The Oxford Martin Programme on Inequality and Prosperity, established in 2016 as part of the Oxford Martin School’s research partnership with Citi, is currently at the core of the Employment, Equity and Growth research programme. The research team of Professor Brian Nolan, Dr. Tim Goedemé, Dr. Luis Valenzuela Rivera and Dr. David Weisstanner are investigating the drivers of economic inequality, the ways inequality impacts on growth, prosperity and opportunity, the relationship between increasing income inequality and the concentration of wealth, and policy responses including via the tax and transfer systems for working-age households and investment in human capital while supporting living standards.
A central challenge for 21st. century capitalism is to generate jobs that offer adequate rewards for ordinary workers and underpin a sustainable standard of living. The research is probing the complex relationship between productivity, inequality and living standards. It is seeking policy levers that can promote inclusive growth and solutions that can sustain high employment without having to accept that much of it will be at low wages.

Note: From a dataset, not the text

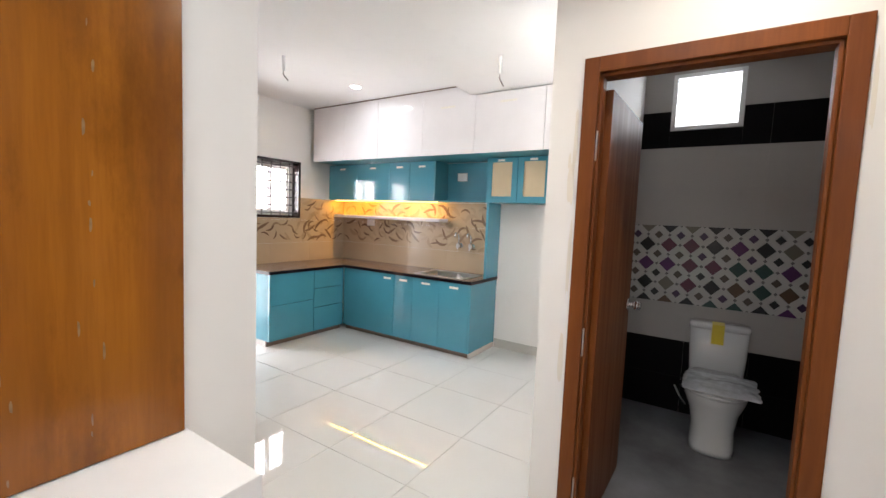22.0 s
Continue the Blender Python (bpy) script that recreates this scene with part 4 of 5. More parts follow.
# Television wall.
tv = thing("wood_cladding", (-1.4, YT, 0.79), "amber wood-print panel on the television wall", "wall panel")
for a, b in ((-2.29, -1.70), (-1.70, -1.10), (-1.10, -0.45)):
    part("panel", boxes((a + 0.001, YT, 0.79, b - 0.001, YT + 0.016, HALL_C - 0.005)), OAKTV, tv)
tb = thing("television_unit", (-1.4, YT, 0), "white stone-topped television ledge with square edges", "shelf unit")
part("top", prism([(-2.302, YT), (-2.302, 3.57), (-1.705, 3.57), (-1.705, 3.454), (-0.45, 3.454), (-0.45, YT)], "z", 0.692, 0.786, 0.0025), QUARTZ, tb)
part("leg", boxes((-1.785, YT, 0.0, -1.706, 3.568, 0.691), bevel=0.002), QUARTZ, tb)
part("leg", boxes((-0.53, YT, 0.0, -0.452, 3.45, 0.691), bevel=0.002), QUARTZ, tb)

# ---- passage ----
switch_plate("switch_plate", (XW, 5.08, 1.442), (1, 0, 0), 0.20, 0.068, 6, "white modular switch plate on the passage wall")
for y in (3.17, 4.60):
    downlight((-3.03, y, LOW_C), 0.032, True, "small warm LED spot in the lowered ceiling", "passage spots")
    lit((-3.03, y, LOW_C), 4.9, (1.0, 0.89, 0.74), 0.05, 150)
# A wash of roller bands left on the wall.
for z in (0.42, 0.78, 1.38, 1.90):
    single("roller_band", boxes((XW, 5.02, z, XW + 0.0006, 6.50, z + 0.075)), BAND, "faint beige roller band on the passage wall", "paint mark", "roller bands")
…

Another stream of the research is focused on the relationship between increasing income inequality and the concentration of wealth at the top, and the growing importance of income from capital. Can wealth and the income arising from it be spread more widely, and what avenues are open to the state to achieve this?
The role of the state in redistribution via taxes and transfers is also critical to growth and prosperity. The research is assessing how best to strengthen the effectiveness of social transfers for working-age households, and align them with labour market institutions (such as minimum wages) to form a coherent strategy to encourage labour market participation and investment in human capital while supporting living standards. It is also focusing on those towards the bottom of the income distribution, and the role of rising inequality towards the bottom and the top in how their real living standards have been evolving.
Companies are affected by many of the potential policy responses to increasing inequality, as they are by the drivers of inequality themselves. The research is investigating what has been happening to the share of total output/income going to capital versus labour, and how this relates to trends in productivity and in the distribution of income among persons and households. It will consider what role companies could or should be expected to play in responding to rising inequality and promoting inclusive growth.
The programme is directly addressing current concerns about rising inequality and its impacts; it aims to yield important insights into the drivers of increasing inequality and its effects, and to identify a coherent set of responses aimed at promoting inclusive growth and prosperity.